What are people using this 'cdb' for, irl? Sounds interesting but this is the first i've heard of it.

tlack · on May 29, 2012

It's useful if you have data that is easy to cache (i.e., rebuilt every 6 hours) but very commonly accessed. Because the lookups are so quick (two seeks) it's almost raw disk speed. But yeah, rebuilding the files is an offline process (build new file and swap it in using a rename), so your data has to be cache-friendly.

It's a good alternative to memcache if your data is larger than what memcached can support in RAM.

In the early 2000s I used it to implement most of the frontend for a PPC marketplace for search engines. Held up well. These days I'd just use memcached or redis.

yummyfajitas · on May 29, 2012

It's a good alternative to memcache if your data is larger than what memcached can support in RAM.

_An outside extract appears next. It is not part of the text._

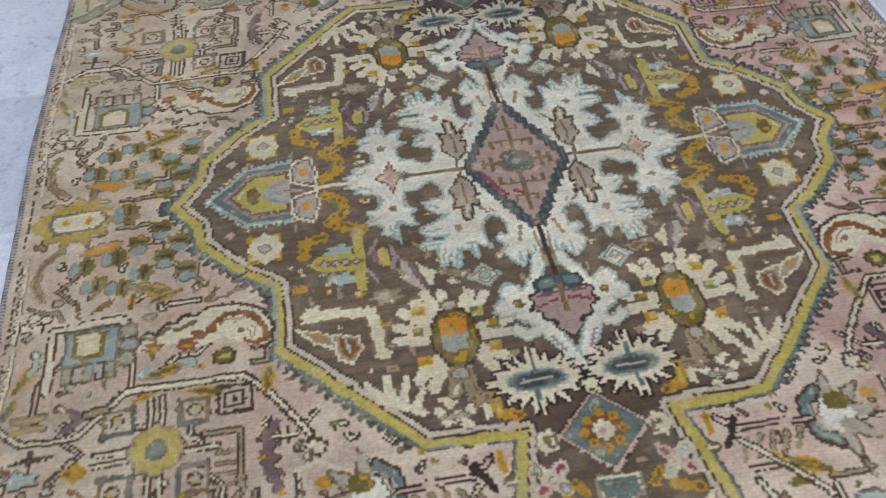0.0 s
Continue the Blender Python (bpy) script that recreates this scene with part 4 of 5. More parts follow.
def end_border_things(m):
    west = m[0, 0] < 0
    # knobs at the turns of the line
    for x, y in ((0.458, 0.474), (0.396, 0.580), (0.209, 0.744)):
        lozenge(m, x, y, 0.019, 0.019, "slate")
        lozenge(m, x, y, 0.0155, 0.0155, "ivory")
        lozenge(m, x, y, 0.008, 0.008, "sage")
    # spider: a gold lozenge with hooked legs on a long stem
    ax, leg = 0.453, "line" if west else "olive"
    stroke(m, [(ax, 0.640), (ax, 0.768)], 0.0056, leg)
    for s in (-1, 1):
        for y0, rise, far in ((0.664, 0.012, 0.034), (0.680, 0.012, 0.040), (0.722, 0.018, 0.036), (0.738, 0.018, 0.036), (0.754, 0.014, 0.024)):
            stroke(m, [(ax + s * 0.004, y0), (ax + s * 0.55 * far, y0 - rise), (ax + s * far, y0 - rise)], 0.0050, leg)
        stroke(m, [(ax + s * 0.016, 0.692), (ax + s * 0.034, 0.704)], 0.0050, leg)
    for y, r, k in ((0.684, 0.028, "orange"), (0.648, 0.0145, "orange"), (0.766, 0.0145, "cream")):
        lozenge(m, ax, y, r, r, leg)
        lozenge(m, ax, y, 0.74 * r, 0.74 * r, "taupe" if k == "cream" else "gold")
        lozenge(m, ax, y, 0.52 * r, 0.52 * r, k)
    lozenge(m, ax, 0.684, 0.0045, 0.0045, "rust")
    # comb
    stroke(m, [(0.464, 0.640), (0.520, 0.640)], 0.0085, "slate")
    for i in range(6):
        stroke(m, [(0.467 + 0.0100 * i, 0.638), (0.467 + 0.0100 * i, 0.614)], 0.0062, "slate")
        stroke(m, [(0.472 + 0.0100 * i, 0.632), (0.472 + 0.0100 * i, 0.616)], 0.0016, "line")
    # corner bracket with a small filling
    lined(m, [(0.352, 0.742), (0.392, 0.744), (0.391, 0.698)], 0.0075, "olive", "line", 0.0018)
    for x, y, k in ((0.374, 0.724, "gold"), (0.384, 0.714, "lilac"), (0.364, 0.730, "lilac")):
        lozenge(m, x, y, 0.0080, 0.0080, k)
    # dark mauve star
    for i in range(8):
        a = math.radians(45 * i)
        oval(m, 0.390 + 0.0155 * math.cos(a), 0.772 + 0.0155 * math.sin(a), 0.0110, 0.0072, "line", 45 * i, 8)
        oval(m, 0.390 + 0.0155 * math.cos(a), 0.772 + 0.0155 * math.sin(a), 0.0085, 0.0050, "mauve" if i % 2 else "lilac", 45 * i, 8)
    lozenge(m, 0.390, 0.772, 0.0060, 0.0060, "taupe")
    # hexagon of gold bars
    q = move(m, 0.324, 0.796, 48)
    burst(q, 0, 0, 11, 0.058, 0.041, 0.82, "line", 0)
    burst(q, 0, 0, 11, 0.055, 0.038, 0.82, "stone", 0)
    hexa = [(-0.043, 0.0), (-0.025, 0.0235), (0.025, 0.0235), (0.043, 0.0), (0.025, -0.0235), (-0.025, -0.0235)]
    stroke(q, hexa, 0.0112, "line", True)
    stroke(q, hexa, 0.0084, "gold", True)
    stroke(q, hexa, 0.0036, "yellow", True)
    poly(q, [(0.80 * x, 0.70 * y) for x, y in hexa], "line")
    poly(q, [(0.74 * x, 0.62 * y) for x, y in hexa], "ivory")
    lozenge(q, 0, 0, 0.022, 0.010, "stone")
    lozenge(q, 0, 0, 0.013, 0.0055, "slate")
    # eight-pointed star
    q = move(m, 0.244, 0.890, 12)
    for i in range(8):
        r = move(q, 0, 0, 45 * i)
        poly(r, [(0.010, 0), (0.018, -0.011), (0.038, -0.009), (0.029, 0), (0.038, 0.009), (0.018, 0.011)], "line")
        poly(r, [(0.0135, 0), (0.0195, -0.0074), (0.0320, -0.0058), (0.0260, 0), (0.0320, 0.0058), (0.0195, 0.0074)], "stone" if i % 2 else "ash")
        stroke(r, [(0.018, 0), (0.027, 0)], 0.0024, "taupe")
    burst(q, 0, 0, 8, 0.013, 0.013, 0.7, "ivory")
    box(q, -0.005, -0.005, 0.005, 0.005, "slate")
    # pink flower, its leaves and the orange leaf below it
    burst(m, 0.512, 0.524, 10, 0.043, 0.046, 0.70, "slate", 24)
    burst(m, 0.512, 0.524, 10, 0.040, 0.043, 0.70, "sage", 24)
    burst(m, 0.520, 0.520, 9, 0.034, 0.040, 0.66, "blush", 10)
    burst(m, 0.516, 0.521, 6, 0.017, 0.019, 0.7, "mauve", 0)
    lozenge(m, 0.516, 0.521, 0.009, 0.010, "rose")
    oval(m, 0.516, 0.577, 0.020, 0.017, "taupe", 40, 10)
    leaf(m, 0.516, 0.577, 40, 0.018, "orange", "gold", "olive")
    for x, y, t in ((0.487, 0.483, 20), (0.512, 0.456, 40), (0.547, 0.592, 60), (0.268, 0.768, 30), (0.261, 0.802, 70), (0.300, 0.756, 80)):
        leaf(m, x, y, t, 0.014, "mustard", "olive")
    for x, y, k in ((0.241, 0.782, "slate"), (0.429, 0.610, "slate"), (0.504, 0.654, "olive"), (0.384, 0.680, "green"), (0.474, 0.566, "olive"), (0.340, 0.764, "slate")):
        box(m, x - 0.0075, y - 0.0065, x + 0.0075, y + 0.0065, k)
        lozenge(m, x, y, 0.0040, 0.0040, "ash")
    # nested corner lines beside the edge
    for d in (0.0, 0.013):
        stroke(m, [(0.512 + d, 0.478 - d), (0.548, 0.480 - d), (0.544, 0.420 + d)], 0.0042, "olive")
    # large jagged leaves towards the corner
    for pts, wide in (([(0.552, 0.622), (0.540, 0.650), (0.548, 0.690), (0.528, 0.724), (0.546, 0.752)], 0.018),
                      ([(0.546, 0.772), (0.512, 0.764), (0.486, 0.776), (0.462, 0.800)], 0.021),
                      ([(0.540, 0.812), (0.508, 0.816), (0.478, 0.836), (0.444, 0.838), (0.424, 0.858)], 0.024),
                      ([(0.546, 0.858), (0.512, 0.868), (0.486, 0.896), (0.448, 0.900), (0.420, 0.920)], 0.024),
                      ([(0.404, 0.872), (0.376, 0.896), (0.346, 0.900), (0.322, 0.922)], 0.020),
                      ([(0.540, 0.906), (0.508, 0.926), (0.480, 0.934)], 0.016)):
        stroke(m, pts, wide + 0.0036, "line", False, 0.0110, 0.021)
        stroke(m, pts, wide, "stone", False, 0.0105, 0.021)
        taper(m, pts, 0.55 * wide, 0.30 * wide, "ash")
        taper(move(m, 0.004, 0.003), pts, 0.0034, 0.0022, "taupe")
    leaf(m, 0.494, 0.802, 20, 0.022, "orange", "gold", "ash")
    for x, y in ((0.452, 0.870), (0.526, 0.842), (0.388, 0.932), (0.346, 0.868)):
        leaf(m, x, y, 30, 0.013, "gold", "rust")
    for x, y in ((0.176, 0.884), (0.150, 0.906), (0.200, 0.914), (0.206, 0.868)):
        burst(m, x, y, 4, 0.0115, 0.0090, 0.8, "olive", 20)
        lozenge(m, x, y, 0.005, 0.004, "taupe")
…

Unless you are running memcached on an ec2 large instance (8gb) or bigger:

"No random limits: cdb can handle any database up to 4 gigabytes."

jbooth · on May 29, 2012

It's pretty easy to throw together a variant using longs for position instead of unsigned ints, the rest of the code stays the same. Slightly more overhead in the file but as long as the items you're storing are bigger than a few bytes it's not a huge deal.

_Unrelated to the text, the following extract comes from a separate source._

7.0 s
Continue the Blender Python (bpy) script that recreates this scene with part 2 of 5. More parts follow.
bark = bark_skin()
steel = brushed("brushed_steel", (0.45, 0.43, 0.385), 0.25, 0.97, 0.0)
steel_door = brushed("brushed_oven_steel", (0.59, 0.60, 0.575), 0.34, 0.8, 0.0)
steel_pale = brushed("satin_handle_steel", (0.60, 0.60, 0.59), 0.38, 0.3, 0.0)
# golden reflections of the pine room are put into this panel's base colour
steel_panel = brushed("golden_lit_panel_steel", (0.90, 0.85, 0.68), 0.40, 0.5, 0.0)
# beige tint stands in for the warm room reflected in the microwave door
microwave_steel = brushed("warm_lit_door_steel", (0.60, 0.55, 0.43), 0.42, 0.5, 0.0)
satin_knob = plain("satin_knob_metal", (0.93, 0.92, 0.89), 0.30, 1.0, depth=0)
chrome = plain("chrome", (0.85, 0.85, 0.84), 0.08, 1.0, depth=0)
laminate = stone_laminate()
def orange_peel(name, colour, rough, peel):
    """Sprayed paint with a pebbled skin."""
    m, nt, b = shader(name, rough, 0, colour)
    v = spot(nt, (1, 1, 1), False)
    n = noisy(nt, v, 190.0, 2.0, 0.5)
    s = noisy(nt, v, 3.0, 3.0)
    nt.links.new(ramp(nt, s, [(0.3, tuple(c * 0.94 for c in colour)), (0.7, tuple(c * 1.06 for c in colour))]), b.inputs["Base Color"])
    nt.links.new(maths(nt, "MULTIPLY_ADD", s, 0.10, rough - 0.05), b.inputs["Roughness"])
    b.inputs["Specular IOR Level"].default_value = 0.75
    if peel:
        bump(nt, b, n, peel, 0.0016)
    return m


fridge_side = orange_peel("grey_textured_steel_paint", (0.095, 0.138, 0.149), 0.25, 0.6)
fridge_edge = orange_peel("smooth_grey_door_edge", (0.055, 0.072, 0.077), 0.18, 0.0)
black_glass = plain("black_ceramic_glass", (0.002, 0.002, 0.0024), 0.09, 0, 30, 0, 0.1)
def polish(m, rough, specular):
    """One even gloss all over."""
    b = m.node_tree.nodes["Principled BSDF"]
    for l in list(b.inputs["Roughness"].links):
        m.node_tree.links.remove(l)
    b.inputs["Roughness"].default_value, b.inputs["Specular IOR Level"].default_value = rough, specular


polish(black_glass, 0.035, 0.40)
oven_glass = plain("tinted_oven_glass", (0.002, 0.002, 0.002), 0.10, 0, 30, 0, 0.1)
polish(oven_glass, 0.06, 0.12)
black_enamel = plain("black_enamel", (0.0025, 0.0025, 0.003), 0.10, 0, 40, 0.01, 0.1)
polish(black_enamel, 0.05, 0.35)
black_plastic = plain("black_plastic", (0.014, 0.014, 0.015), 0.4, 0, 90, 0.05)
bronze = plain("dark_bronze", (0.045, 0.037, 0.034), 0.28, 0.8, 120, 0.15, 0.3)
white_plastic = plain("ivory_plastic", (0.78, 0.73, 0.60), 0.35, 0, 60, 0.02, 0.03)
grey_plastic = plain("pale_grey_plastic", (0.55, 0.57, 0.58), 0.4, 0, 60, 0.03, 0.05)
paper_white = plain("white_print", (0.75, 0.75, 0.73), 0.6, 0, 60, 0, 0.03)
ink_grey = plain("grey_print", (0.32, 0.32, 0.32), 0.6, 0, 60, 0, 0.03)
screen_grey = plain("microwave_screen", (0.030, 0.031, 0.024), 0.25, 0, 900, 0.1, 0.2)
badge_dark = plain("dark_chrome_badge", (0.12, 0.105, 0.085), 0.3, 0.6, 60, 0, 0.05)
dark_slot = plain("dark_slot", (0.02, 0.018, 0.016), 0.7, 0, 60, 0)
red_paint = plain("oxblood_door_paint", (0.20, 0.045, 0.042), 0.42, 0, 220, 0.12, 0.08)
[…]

Anyways, it's useful for stuff where you want to ship out a big dictionary once a day or so and you need fast lookup but it doesn't have to be updated transactionally.

pilif · on May 29, 2012

I use it on my mail relay to determine whether a domain is local or not. As this check happens for every incoming RCPT TO (including all the bots checking to see whether I'm an open relay or not), I don't want to hit the database where the accounts are stored just yet.

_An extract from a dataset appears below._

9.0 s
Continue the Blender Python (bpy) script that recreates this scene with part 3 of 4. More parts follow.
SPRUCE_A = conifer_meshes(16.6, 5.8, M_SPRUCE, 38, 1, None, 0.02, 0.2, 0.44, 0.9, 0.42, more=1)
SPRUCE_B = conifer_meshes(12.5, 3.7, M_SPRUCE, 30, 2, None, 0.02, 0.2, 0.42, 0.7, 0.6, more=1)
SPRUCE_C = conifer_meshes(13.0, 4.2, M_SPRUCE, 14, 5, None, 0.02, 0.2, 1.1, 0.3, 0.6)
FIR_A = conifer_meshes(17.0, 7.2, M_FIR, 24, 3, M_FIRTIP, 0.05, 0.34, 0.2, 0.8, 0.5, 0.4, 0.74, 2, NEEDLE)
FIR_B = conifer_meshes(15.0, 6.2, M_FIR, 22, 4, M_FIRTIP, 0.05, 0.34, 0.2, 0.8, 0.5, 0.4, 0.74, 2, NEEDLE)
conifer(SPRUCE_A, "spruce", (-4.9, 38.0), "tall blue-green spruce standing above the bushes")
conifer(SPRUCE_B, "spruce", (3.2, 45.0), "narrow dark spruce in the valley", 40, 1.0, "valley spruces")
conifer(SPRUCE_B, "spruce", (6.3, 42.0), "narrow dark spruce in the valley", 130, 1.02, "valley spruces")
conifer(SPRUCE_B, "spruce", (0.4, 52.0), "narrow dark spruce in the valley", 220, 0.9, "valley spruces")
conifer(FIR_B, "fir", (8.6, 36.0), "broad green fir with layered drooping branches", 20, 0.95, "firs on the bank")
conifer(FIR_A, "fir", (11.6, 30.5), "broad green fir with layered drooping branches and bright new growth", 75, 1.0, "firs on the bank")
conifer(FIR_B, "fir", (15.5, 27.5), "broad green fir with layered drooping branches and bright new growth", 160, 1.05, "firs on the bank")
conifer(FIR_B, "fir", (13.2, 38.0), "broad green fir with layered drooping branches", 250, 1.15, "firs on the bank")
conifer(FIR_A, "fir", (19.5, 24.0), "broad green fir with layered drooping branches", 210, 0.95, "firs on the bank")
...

This is the perfect case for a cdb file: the list of local domains changes very rarely, but lookups happen 100s of times per second.

Granted though, it's a very special case. Aside of this mail case, I've yet to find another real world application.

tptacek · on May 29, 2012

It's a persistent data structure optimized for static lookup tables. Bernstein's qmail and djbdns use it for mail routing and DNS zone data, respectively.

haberman · on May 29, 2012

I'm curious to know how it compares to LevelDB (http://code.google.com/p/leveldb/). I'd love to see a detailed comparison between the two. LevelDB is mutable, but is built on top of an immutable key/value map: http://code.google.com/p/leveldb/source/browse/include/level...

alec · on May 29, 2012

LevelDB is a sorted string table; cdb is a hash table. Without knowing anything more about the implementation, I expect that arbitrary lookups are slower in LevelDB than cdb.

dpkendal · on May 29, 2012

It's used extensively in djb's packages like qmail and ucspi-tcp. In the latter, it's used to maintain a database of blacklisted IPs which are blocked from connecting to a TCP server, among other things. http://cr.yp.to/cdb.html

pudquick · on May 29, 2012

I used it in combination with the public dumps from IMDB to make a quick on-disk lookup database for use with my favorite (albeit slower) scripting language python.

I didn't have the RAM for holding it all in memory and I was only ever going to do read lookups on it.

It made it very easy to query things like: Given my favorite set of movies, which actors appearing in them have also appeared in the Doctor Who television series?

Just for fun / learning :)

sigil · on May 29, 2012

Incidentally, I've heard the IMDB site itself uses cdbs heavily to serve static content and data.

pcwalton · on May 29, 2012

DJB's qmail (the security-hardened sendmail replacement) uses it.

hncommenter13 · on May 29, 2012

For those interested, there are also implementations of cdb in java: http://www.strangegizmo.com/products/sg-cdb/ https://github.com/sunnygleason/g414-hash

gringomorcego · on May 29, 2012

Okay, semi-related:

Why is the speed of the Go compiler so important? Why not just use an incremental compiler? Why the hell would you want to recompile a 100k+ line program when there are known better alternatives?

Just doesn't make sense to me.

pcwalton · on May 29, 2012

When your compiler is doing interprocedural optimizations like inlining (which Go's does), then changing an upstream dependency generally requires that all downstream dependencies be recompiled as well. So incremental recompilation isn't a panacea, and I think the Go designers made the right choice in striving to make compilation fast.

Of course, you can do something like incremental compilation only at -O0 with no inlining, which is what I suspect we'll end up doing in Rust (the relevant bug is [1]).

[1]: https://github.com/mozilla/rust/issues/2369

rbright · on May 29, 2012

"The Go compiler isn't so fast; other compilers are just slow. Machines are bloody fast. Just don't piss the speed away." -Rob Pike http://twitter.com/rob_pike/status/199620997459087360

Why not do both? I appreciate that Go respects my time.

enneff · on May 29, 2012

When we launched Go we made a big deal about compilation time because we were trying to appeal to C++ programmers. In large C++ projects it is not unusual to wait tens of minutes or even hours for projects to build. Today, the largest Go projects take mere seconds to build.

It turns out that way more than the C++ set were interested in Go. Naturally, people familiar with environments where compilation speed is a non-issue were mystified by our enthusiasm for Go's low compilation times.

zoul · on May 29, 2012

As already pointed out by others, incremental compilation does not work all the time. And as proved by Git, some speed advancements really change the game.

ibotty · on May 29, 2012

incremental compilation is not foolproof either. but the q is, whether compilation speed even matters. your typical c project will spend much time in make (semi-related (to the topic and make): use redo). and if you compile with -O0 your compiler will not be the bottleneck for most things.

go seems to be nice, but compilation speed is no real argument!